• STATED EXERCISE: Filter the entries below, keeping every line that has the word "parts".
--- Begin EXERCISE MATERIALS ---
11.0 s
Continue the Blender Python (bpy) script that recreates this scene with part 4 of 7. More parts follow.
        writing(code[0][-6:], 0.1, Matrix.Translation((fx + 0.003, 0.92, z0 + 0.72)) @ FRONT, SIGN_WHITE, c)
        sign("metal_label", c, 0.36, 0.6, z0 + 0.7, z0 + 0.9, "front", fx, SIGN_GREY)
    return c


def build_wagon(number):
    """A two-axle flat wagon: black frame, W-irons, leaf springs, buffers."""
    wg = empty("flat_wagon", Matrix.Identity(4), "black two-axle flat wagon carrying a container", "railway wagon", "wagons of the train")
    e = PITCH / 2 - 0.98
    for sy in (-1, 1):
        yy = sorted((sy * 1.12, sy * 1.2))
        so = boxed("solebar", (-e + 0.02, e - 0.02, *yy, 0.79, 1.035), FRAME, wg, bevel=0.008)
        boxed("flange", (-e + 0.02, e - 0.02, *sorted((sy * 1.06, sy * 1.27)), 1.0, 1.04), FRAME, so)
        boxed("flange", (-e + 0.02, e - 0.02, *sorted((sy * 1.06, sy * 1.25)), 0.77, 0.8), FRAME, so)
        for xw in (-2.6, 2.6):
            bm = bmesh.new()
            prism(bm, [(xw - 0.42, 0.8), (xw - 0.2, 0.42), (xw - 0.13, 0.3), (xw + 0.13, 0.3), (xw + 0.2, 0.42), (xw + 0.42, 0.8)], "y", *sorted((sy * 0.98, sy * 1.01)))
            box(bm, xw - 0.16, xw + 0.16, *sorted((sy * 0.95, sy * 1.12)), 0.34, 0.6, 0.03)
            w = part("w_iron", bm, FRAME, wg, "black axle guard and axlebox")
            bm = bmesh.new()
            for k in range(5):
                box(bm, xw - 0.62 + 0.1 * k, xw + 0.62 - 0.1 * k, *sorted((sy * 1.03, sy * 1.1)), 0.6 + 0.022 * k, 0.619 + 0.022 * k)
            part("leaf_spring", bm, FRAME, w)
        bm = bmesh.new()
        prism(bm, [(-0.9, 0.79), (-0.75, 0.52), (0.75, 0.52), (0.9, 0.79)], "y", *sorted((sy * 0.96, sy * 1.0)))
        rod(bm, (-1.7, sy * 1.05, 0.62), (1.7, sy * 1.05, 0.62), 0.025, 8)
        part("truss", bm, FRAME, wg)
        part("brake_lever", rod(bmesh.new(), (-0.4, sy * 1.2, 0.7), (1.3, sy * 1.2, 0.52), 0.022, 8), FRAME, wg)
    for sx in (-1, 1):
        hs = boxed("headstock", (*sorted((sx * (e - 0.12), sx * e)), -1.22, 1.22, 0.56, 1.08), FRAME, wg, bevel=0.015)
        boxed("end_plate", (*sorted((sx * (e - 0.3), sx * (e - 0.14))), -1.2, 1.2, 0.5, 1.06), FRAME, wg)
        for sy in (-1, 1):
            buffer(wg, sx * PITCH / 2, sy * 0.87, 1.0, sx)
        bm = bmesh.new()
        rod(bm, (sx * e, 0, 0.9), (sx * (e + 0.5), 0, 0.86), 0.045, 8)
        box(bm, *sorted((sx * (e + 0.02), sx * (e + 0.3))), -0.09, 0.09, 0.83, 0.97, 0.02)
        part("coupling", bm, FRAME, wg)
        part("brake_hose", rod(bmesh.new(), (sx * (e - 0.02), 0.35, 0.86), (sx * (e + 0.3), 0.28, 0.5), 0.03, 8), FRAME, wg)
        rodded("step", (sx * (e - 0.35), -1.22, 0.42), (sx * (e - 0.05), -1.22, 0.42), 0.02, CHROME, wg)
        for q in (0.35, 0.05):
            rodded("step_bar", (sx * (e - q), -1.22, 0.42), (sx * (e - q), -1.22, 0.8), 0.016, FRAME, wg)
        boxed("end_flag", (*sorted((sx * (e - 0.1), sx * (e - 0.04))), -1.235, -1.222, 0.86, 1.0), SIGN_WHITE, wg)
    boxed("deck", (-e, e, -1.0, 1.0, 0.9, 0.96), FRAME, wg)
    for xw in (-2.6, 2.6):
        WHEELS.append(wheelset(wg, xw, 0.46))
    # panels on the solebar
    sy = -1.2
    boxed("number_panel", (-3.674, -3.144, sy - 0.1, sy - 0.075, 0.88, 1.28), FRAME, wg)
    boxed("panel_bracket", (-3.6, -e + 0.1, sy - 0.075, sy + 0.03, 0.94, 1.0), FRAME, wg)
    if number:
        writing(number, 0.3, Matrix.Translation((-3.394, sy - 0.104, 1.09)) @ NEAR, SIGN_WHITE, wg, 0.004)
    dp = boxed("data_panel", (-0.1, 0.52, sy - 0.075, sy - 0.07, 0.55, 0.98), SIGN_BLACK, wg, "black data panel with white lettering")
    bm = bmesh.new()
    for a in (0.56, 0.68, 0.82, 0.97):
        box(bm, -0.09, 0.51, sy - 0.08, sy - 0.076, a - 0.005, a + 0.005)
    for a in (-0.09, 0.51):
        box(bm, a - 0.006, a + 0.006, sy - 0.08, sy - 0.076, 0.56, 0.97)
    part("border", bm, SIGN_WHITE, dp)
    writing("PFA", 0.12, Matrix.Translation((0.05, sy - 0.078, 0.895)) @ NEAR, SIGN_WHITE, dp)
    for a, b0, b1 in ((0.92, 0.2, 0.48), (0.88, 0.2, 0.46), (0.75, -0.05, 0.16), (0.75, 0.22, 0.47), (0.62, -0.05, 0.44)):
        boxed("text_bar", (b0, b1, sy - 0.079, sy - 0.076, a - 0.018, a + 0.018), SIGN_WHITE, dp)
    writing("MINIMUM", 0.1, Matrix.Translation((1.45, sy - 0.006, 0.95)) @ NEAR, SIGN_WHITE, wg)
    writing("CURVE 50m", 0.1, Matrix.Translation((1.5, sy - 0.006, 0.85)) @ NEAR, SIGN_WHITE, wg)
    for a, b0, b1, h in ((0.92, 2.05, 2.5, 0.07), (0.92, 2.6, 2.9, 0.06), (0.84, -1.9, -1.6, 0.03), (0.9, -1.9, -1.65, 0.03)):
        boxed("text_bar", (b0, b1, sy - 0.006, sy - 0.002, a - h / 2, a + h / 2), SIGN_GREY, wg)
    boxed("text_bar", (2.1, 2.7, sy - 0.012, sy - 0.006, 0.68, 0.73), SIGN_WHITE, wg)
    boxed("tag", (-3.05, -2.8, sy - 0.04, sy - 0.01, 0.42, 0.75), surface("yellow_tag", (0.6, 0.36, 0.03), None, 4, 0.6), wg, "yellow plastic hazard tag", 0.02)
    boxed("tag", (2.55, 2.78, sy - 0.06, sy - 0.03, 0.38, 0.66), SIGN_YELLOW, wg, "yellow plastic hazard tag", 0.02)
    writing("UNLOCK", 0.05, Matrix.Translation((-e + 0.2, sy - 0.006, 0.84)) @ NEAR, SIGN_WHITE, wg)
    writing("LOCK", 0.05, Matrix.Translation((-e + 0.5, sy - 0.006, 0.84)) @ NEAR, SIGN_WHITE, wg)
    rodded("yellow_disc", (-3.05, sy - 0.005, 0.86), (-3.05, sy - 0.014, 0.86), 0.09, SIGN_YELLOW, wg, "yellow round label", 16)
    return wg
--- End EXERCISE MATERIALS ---
--- Begin EXERCISE MATERIALS ---
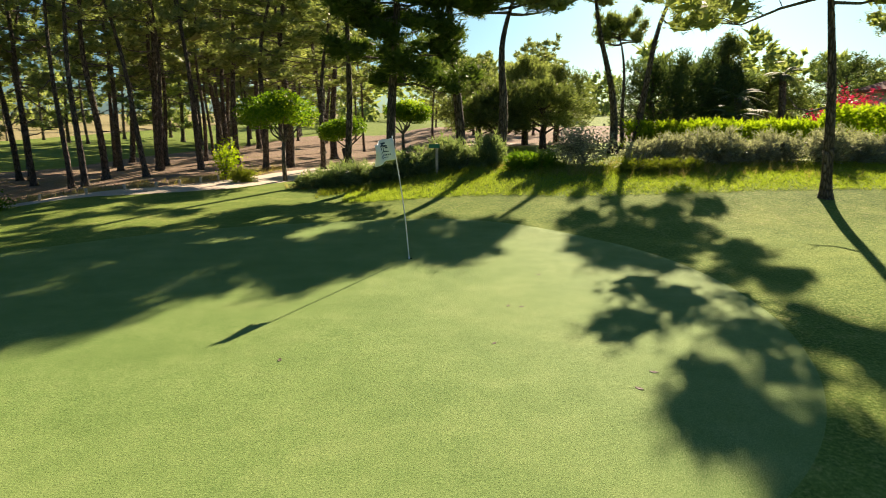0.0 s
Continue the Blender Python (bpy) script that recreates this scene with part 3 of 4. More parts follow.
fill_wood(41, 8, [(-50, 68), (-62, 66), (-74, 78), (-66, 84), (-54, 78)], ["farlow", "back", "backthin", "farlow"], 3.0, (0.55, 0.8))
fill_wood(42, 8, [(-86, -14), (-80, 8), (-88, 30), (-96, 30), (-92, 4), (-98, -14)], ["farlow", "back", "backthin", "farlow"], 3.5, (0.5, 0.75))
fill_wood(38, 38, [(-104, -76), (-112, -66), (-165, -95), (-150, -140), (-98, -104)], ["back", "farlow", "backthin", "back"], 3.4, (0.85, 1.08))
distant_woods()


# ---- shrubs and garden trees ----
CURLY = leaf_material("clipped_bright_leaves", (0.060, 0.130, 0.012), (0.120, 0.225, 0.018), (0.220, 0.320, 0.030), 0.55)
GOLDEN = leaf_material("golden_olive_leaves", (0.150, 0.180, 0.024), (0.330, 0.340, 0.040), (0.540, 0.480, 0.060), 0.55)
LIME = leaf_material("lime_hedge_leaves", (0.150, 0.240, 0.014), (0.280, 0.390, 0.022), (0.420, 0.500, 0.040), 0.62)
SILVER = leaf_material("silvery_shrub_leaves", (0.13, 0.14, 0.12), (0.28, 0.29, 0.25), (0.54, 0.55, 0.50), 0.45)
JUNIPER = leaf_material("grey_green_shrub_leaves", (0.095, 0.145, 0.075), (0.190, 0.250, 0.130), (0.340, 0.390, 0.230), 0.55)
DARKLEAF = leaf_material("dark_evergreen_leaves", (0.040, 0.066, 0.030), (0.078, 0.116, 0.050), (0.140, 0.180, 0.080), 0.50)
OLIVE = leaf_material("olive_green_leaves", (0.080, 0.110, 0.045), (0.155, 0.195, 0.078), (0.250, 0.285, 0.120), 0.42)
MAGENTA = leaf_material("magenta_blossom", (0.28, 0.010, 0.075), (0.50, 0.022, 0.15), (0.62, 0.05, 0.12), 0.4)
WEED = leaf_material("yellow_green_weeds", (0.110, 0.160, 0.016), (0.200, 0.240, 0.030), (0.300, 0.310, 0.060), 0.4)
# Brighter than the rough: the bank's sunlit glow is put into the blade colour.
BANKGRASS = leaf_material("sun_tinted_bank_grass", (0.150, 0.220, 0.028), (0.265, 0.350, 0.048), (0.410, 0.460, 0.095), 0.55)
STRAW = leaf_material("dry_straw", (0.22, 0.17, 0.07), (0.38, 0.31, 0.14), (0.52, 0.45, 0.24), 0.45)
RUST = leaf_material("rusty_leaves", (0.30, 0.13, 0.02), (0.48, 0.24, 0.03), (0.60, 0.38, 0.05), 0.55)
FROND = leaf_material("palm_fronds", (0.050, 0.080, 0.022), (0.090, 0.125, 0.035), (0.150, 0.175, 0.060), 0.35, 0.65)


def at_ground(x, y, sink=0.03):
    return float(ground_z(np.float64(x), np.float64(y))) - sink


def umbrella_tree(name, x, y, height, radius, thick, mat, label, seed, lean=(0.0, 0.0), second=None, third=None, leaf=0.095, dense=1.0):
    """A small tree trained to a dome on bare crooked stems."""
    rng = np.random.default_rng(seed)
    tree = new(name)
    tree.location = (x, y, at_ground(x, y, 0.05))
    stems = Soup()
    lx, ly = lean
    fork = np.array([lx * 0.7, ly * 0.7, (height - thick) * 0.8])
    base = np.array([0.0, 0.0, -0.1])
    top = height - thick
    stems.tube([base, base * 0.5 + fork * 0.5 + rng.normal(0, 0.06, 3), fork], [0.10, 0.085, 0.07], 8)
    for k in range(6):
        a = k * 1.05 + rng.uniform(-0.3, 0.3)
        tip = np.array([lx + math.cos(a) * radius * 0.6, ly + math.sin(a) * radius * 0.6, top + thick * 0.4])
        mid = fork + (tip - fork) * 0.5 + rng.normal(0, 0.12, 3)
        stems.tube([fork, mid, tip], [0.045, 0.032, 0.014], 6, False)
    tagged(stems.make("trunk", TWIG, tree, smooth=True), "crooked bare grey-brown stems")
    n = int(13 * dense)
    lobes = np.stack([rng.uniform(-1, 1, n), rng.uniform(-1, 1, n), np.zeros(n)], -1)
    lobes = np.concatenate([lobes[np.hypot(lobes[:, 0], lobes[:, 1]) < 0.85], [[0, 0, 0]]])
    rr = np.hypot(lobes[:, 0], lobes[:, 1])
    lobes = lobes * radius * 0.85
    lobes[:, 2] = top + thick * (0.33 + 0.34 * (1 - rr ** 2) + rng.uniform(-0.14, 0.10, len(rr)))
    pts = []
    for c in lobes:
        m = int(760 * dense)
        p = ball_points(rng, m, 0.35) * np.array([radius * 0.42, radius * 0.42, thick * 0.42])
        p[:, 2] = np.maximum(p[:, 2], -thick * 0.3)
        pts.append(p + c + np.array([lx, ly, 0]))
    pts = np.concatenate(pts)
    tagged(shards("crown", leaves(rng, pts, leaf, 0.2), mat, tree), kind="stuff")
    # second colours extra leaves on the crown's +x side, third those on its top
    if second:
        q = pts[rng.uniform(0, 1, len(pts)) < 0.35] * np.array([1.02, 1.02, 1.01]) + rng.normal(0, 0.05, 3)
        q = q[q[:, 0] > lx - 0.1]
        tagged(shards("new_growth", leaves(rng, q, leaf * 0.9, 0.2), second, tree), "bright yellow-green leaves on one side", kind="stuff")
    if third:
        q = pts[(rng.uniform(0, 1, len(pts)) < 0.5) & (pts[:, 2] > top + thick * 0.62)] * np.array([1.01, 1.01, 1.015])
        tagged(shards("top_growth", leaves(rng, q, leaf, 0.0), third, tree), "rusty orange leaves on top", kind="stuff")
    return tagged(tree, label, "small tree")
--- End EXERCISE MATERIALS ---
• OUTPUT OF THE TASK:
Continue the Blender Python (bpy) script that recreates this scene with part 4 of 7. More parts follow.
Continue the Blender Python (bpy) script that recreates this scene with part 3 of 4. More parts follow.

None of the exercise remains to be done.